El camino era poco consistente,
con tierra que hacía resbalar el calzado, lo que me hizo pensar en las posibles
dificultades de la bajada, que quedarían confirmadas horas más tarde. Mis
suelas estaban más gastadas de lo que imaginaba. Las chicas Encarta avanzaban
ayudadas por los bastones. Al final de la caminata me di cuenta de su utilidad.

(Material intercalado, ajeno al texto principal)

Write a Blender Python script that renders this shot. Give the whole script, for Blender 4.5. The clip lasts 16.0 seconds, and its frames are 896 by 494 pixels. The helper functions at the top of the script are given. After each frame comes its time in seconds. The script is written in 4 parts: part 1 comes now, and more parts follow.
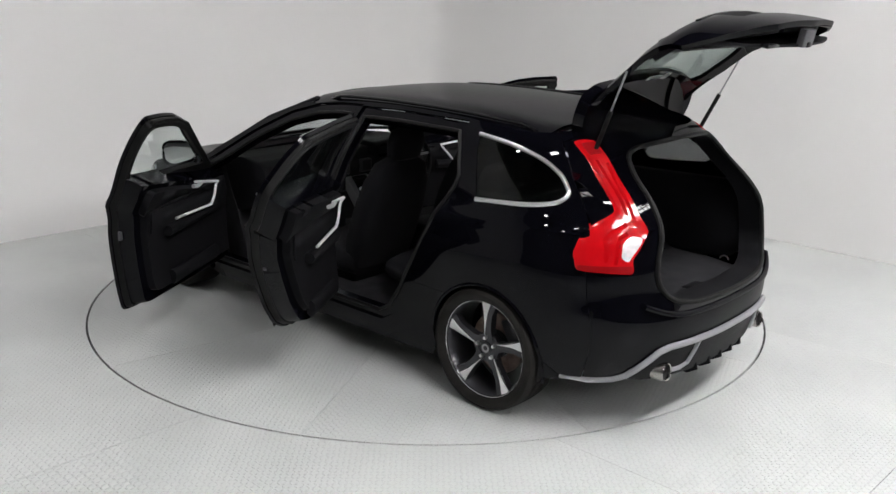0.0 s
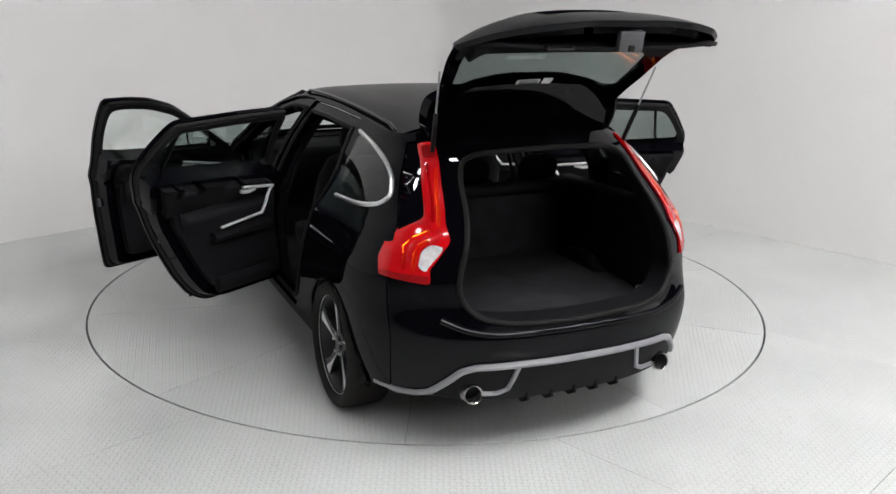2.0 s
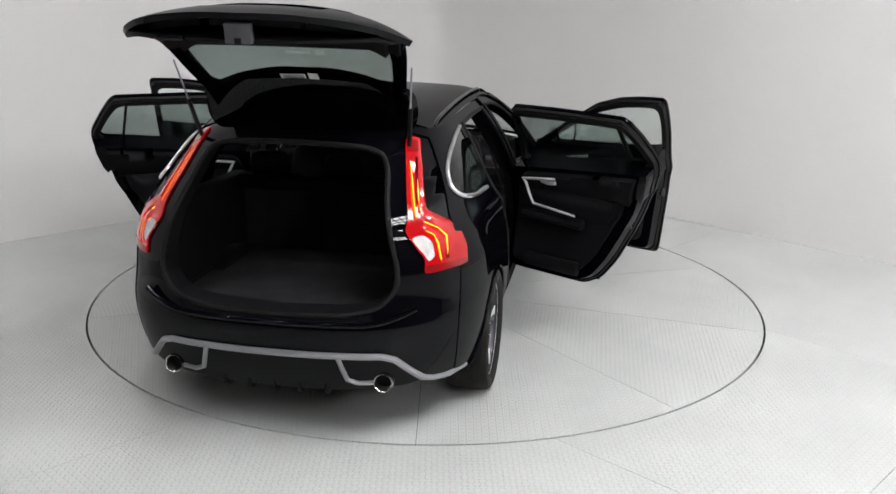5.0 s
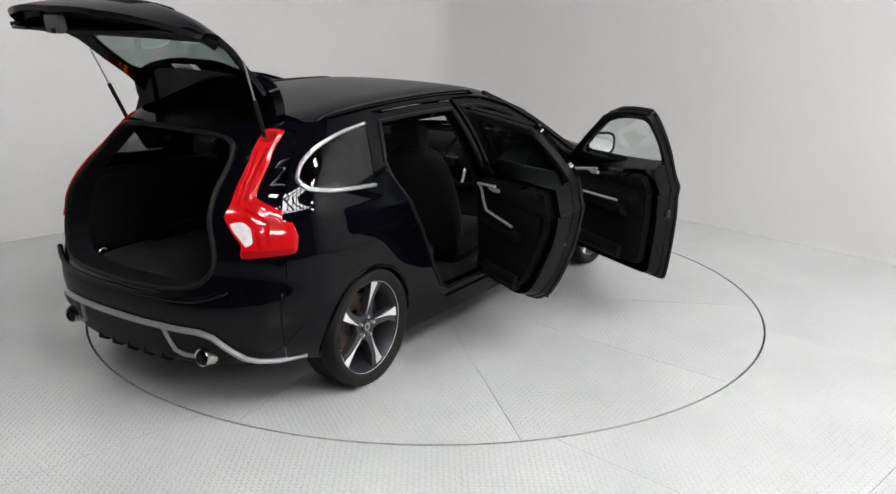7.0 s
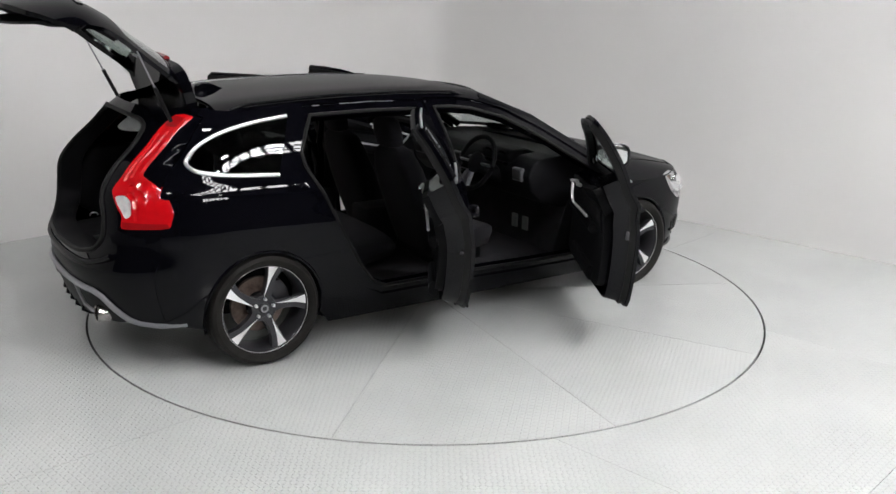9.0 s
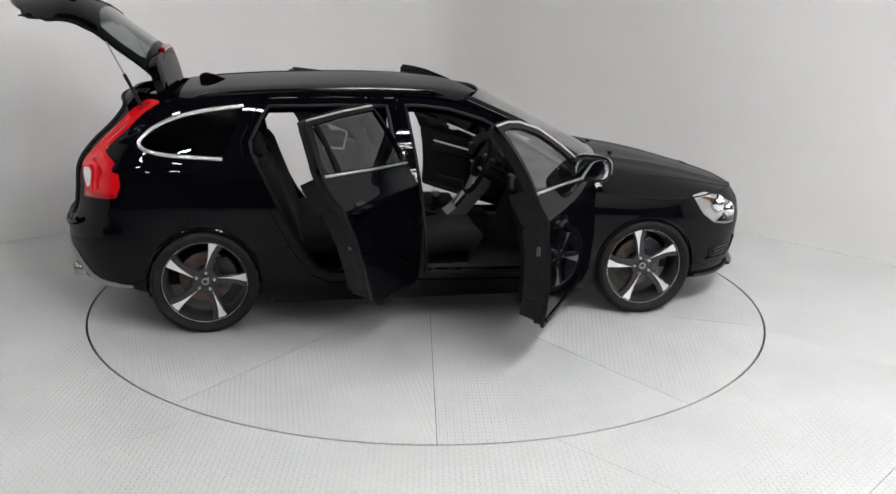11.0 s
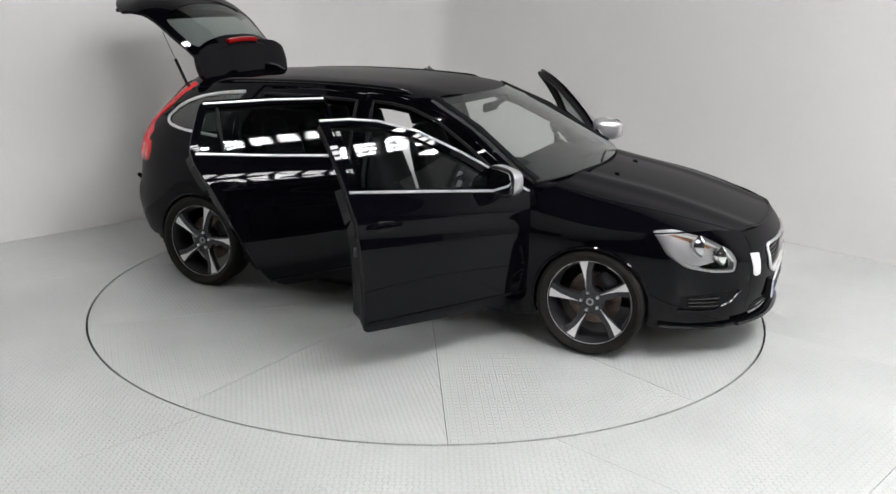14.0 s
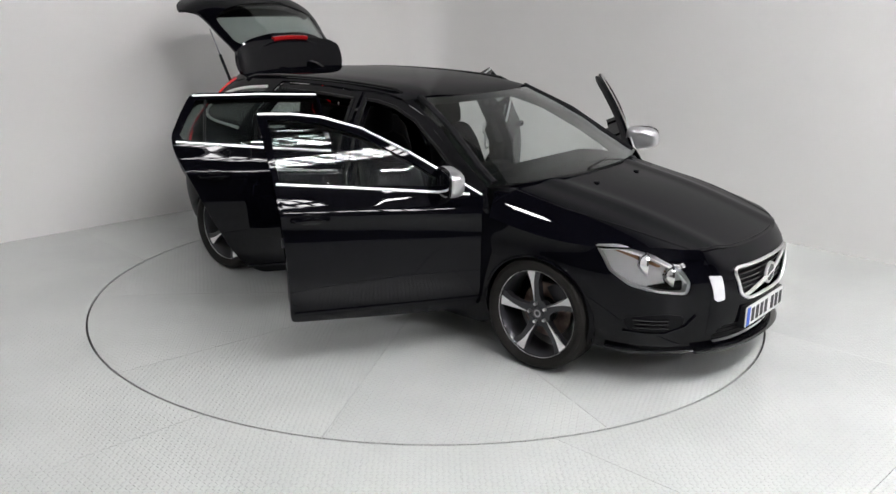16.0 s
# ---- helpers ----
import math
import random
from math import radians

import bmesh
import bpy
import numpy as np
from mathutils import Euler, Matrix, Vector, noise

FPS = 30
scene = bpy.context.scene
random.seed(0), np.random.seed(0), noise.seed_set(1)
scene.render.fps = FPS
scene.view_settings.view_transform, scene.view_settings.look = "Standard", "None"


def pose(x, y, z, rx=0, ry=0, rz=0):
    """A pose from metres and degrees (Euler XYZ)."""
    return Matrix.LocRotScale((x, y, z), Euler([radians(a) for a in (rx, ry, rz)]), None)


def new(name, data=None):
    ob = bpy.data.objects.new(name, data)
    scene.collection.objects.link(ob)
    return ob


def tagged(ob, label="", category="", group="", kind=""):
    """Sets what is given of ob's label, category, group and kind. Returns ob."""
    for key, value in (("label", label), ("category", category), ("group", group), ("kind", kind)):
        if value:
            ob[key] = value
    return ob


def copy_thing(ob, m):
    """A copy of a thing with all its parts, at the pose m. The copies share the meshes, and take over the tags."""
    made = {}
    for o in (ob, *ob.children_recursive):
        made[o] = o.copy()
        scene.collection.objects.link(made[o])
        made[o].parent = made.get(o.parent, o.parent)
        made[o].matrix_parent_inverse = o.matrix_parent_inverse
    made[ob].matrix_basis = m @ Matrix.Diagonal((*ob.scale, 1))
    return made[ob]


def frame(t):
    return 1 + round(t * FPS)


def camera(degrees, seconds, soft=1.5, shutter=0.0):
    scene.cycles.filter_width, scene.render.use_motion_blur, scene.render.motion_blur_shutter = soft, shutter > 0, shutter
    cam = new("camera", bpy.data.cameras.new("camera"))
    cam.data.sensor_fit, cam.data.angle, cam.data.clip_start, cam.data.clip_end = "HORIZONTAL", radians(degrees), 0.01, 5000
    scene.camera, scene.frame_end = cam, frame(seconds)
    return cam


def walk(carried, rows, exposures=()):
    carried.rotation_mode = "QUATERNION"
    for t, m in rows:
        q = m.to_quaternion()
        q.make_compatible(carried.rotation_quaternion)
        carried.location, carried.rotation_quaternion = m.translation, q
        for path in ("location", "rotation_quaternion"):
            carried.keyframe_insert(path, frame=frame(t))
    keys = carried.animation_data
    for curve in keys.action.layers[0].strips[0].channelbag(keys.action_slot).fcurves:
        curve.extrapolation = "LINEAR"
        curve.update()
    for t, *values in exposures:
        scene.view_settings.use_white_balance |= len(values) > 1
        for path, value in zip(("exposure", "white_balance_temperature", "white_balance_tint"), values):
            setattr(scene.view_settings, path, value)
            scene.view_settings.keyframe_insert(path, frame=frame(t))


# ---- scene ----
from mathutils.geometry import delaunay_2d_cdt

# ---------------------------------------------------------------- camera
CAM = pose(0, -6.048, 2.055, 90 - 16.04, 0, -1.215) @ pose(0, 0, 0, 0, 0, 1.167)
cam = camera(52.47, 16.0)
walk(cam, [(0, CAM), (16, CAM)])

# ---------------------------------------------------------------- light
world = bpy.data.worlds.new("world")
scene.world = world
world.use_nodes = True
world.node_tree.nodes["Background"].inputs[0].default_value = (0.8, 0.9, 1.0, 1)
world.node_tree.nodes["Background"].inputs[1].default_value = 0.05
ROOFLIGHT = 52.0
BAYLIGHT = 118.0
scene.view_settings.exposure = 0.0

# ---------------------------------------------------------------- materials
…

Empecé a sudar abundantemente. Recordé que había que activar los abdominales
para que la pelvis fuera fija y se resintiera lo menos posible mi cuerpo. La
mochila aún no causaba la sensación de pesadez originada por el cansancio.
Había bastante tráfico de
montañeros y caminantes. Aquellos iban cargados hasta los topes y saludaban
desde su juventud exultante con sonrisas conquistadoras de cimas. Quizá habían
dormido en la parte más alta, donde el glaciar, y habían emprendido el regreso
a primera hora. Pero la mayor tendencia era ascendente, de los excursionistas
de mañana.
Yo llevaba una camiseta de Nepal
con un dibujo de yaks. Parecía darme cierto prestigio ya que causó admiración, como
si la camiseta me la hubieran entregado tras alguna hazaña montañera. Yo
insistía en que no era un sherpa y que mi porteador debía haber alcanzado la
meta mucho antes. Había que tomar el esfuerzo con deportividad y buen humor.
Las nubes jugaban al ratón y al
gato. Igual se cerraban y proporcionaban un rato de sombra y bienestar, que volvían
a dejar que el sol se derramara y picara sobre la piel. Los movimientos eran
rápidos: amenaza de lluvia, luz diáfana y vuelta a empezar.

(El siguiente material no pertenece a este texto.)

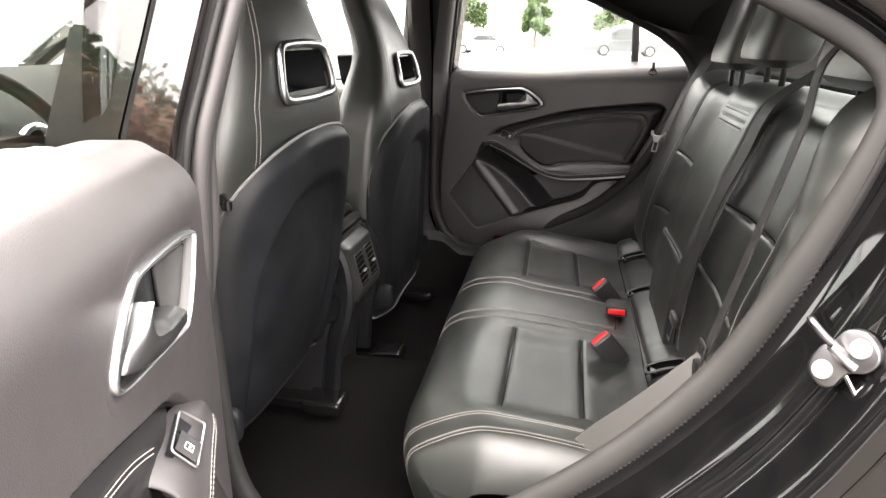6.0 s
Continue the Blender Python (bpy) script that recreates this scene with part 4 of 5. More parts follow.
def headrest(x, w, z0, z1, y):
    rows = []
    for k in np.linspace(0, 1, 14):
        z = z0 + (z1 - z0) * k
        q = math.sqrt(max(0.0, 1 - abs(2 * k - 1) ** 8))
        ww, dd = w * (0.72 + 0.28 * q), 0.02 + 0.035 * q
        a = np.linspace(0, 2 * math.pi, 28, endpoint=False)
        c, s = np.cos(a), np.sin(a)
        rows.append(np.stack([x + np.sign(c) * np.abs(c) ** 0.42 * ww, y - (z - z0) * 0.25 + np.sign(s) * np.abs(s) ** 0.5 * dd, np.full(28, z)], 1))
    V, F = sheet(np.array(rows), wrap=True)
    m = 28
    F += [tuple(range(m))[::-1], tuple(13 * m + i for i in range(m))]
    return V, F


for x, w, z0, z1, y in ((-0.37, 0.130, 0.995, 1.215, -0.865), (0.0, 0.092, 1.012, 1.195, -0.832), (0.37, 0.105, 0.992, 1.205, -0.850)):
    hr = part("headrest", headrest(x, w, z0, z1, y), LEATHER, bench, "black leather headrest")
    for o in (-0.05, 0.05):
        part("post", rod((x + o, y - 0.01, 0.93), (x + o, y - 0.01, z0 + 0.02), 0.006), DARKRUBBER, hr)

# child-seat anchor wells let into the rear roll of the cushion
ROLL = CUSHION[np.argmin(np.abs(CUSHION[:, 0] + 0.625) + (CUSHION[:, 1] < 0.42)):]
for x in WELLS:
    arc = even(ROLL[(ROLL[:, 0] < -0.638) & (ROLL[:, 0] > -0.716)], 0.003)
    m = len(arc)
    a = np.linspace(0, 2 * math.pi, 60, endpoint=False)
    c, sn = np.sign(np.cos(a)) * np.abs(np.cos(a)) ** 0.5, np.sign(np.sin(a)) * np.abs(np.sin(a)) ** 0.5
    at = (sn + 1) / 2 * (m - 1)
    e = np.stack([x + 0.018 * c, np.interp(at, np.arange(m), arc[:, 0]), np.interp(at, np.arange(m), arc[:, 1])], 1)
    well = part("anchor_well", sweep(e, ring_profile(0.0028, 0.0020, 10), up=(0, 0.4, 0.9), closed=True), LEATHER, bench, "leather-edged child-seat anchor well")
    part("well_lining", sheet([[(x + q, p[0], p[1] - 0.0085 + 0.006 * (abs(q) > 0.014)) for q in (-0.0165, -0.0145, -0.006, 0.006, 0.0145, 0.0165)] for p in arc]), DARK, well, "dark inside of the well")
    rim = np.array([(x + 0.0165 * c_, -0.692 - 0.018 * s_, float(np.interp(0.692 + 0.018 * s_, -arc[::1, 0], arc[:, 1])) + 0.0012) for c_, s_ in ((math.cos(w), math.sin(w)) for w in np.linspace(0.1, math.pi - 0.1, 20))])
    part("well_rim", sweep(rim, ring_profile(0.0022, 0.0015, 8), up=(0, 0.2, 1)), SATIN, well, "grey plastic rim of the well")
    part("anchor_tag", block(0.013, 0.012, 0.003, 0.0010, (x - 0.003, -0.652, float(np.interp(0.652, -arc[:, 0], arc[:, 1])) - 0.005), 2, Matrix.Rotation(radians(25), 4, "X")), GREYTRIM, well, "small pale tag")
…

Tras una primera fase de subida
un tanto penosa por lo irregular del terreno, el sendero se estabilizó. La
primera parada la efectuamos en el lugar denominado Corazón Partido. Las
crestas de las montañas parecían más afiladas desde aquella roca partida, un
mirador excelente de toda la contornada. Se respiraba libertad y cierta
satisfacción por lo bien que habíamos completado la primera etapa. Bebimos un
poco de agua, tomamos unos frutos secos, nos hicimos unas fotos para dar
envidia al regreso y reanudamos la marcha. El torrente, casi seco, se abría
paso por el valle y marcaba el desarrollo posterior. Al fondo, las montañas
presentaban nieves perpetuas.
Recuerdo un largo tramo por una
pradera bucólica, los árboles en un plano más bajo, el espacio abierto y la
sensación de libertad. El siguiente recuerdo es el paso de un riachuelo que se
deslizaba entre grandes rocas blancas por las que había que saltar. Me sentí un
poco torpe y agradecí la ayuda de los más expertos.
El grupo se fue alargando, y a
ratos, concentrándose. Las fotos servían como elemento unificador. Un detalle
más destacado que los demás ayudaba a esas pequeñas paradas técnicas. Efectuamos
una nueva parada algo más larga antes de acometer la última etapa.
La cascada era perfectamente
visible, como una herida en la roca, como la entrada a otro mundo o simplemente
como nuestro destino. La última parte fue bastante exigente y en algunos
momentos nos vimos obligados a gatear sobre las rocas para poder cruzarlas sin
peligro. Daba tres pasos y paraba, sudando profusamente, notaba el esfuerzo en
las piernas, pero el sonido del agua en su caída me daba nuevas fuerzas. Hasta
me atreví a pasar a alguna de mis compañeras.
En la cascada había bastante
gente, por lo que no nos demoramos mucho, lo suficiente para recuperar la
respiración, documentar nuestro logro en las cámaras y saborear nuestro triunfo
dejando que el agua mojara nuestro rostro.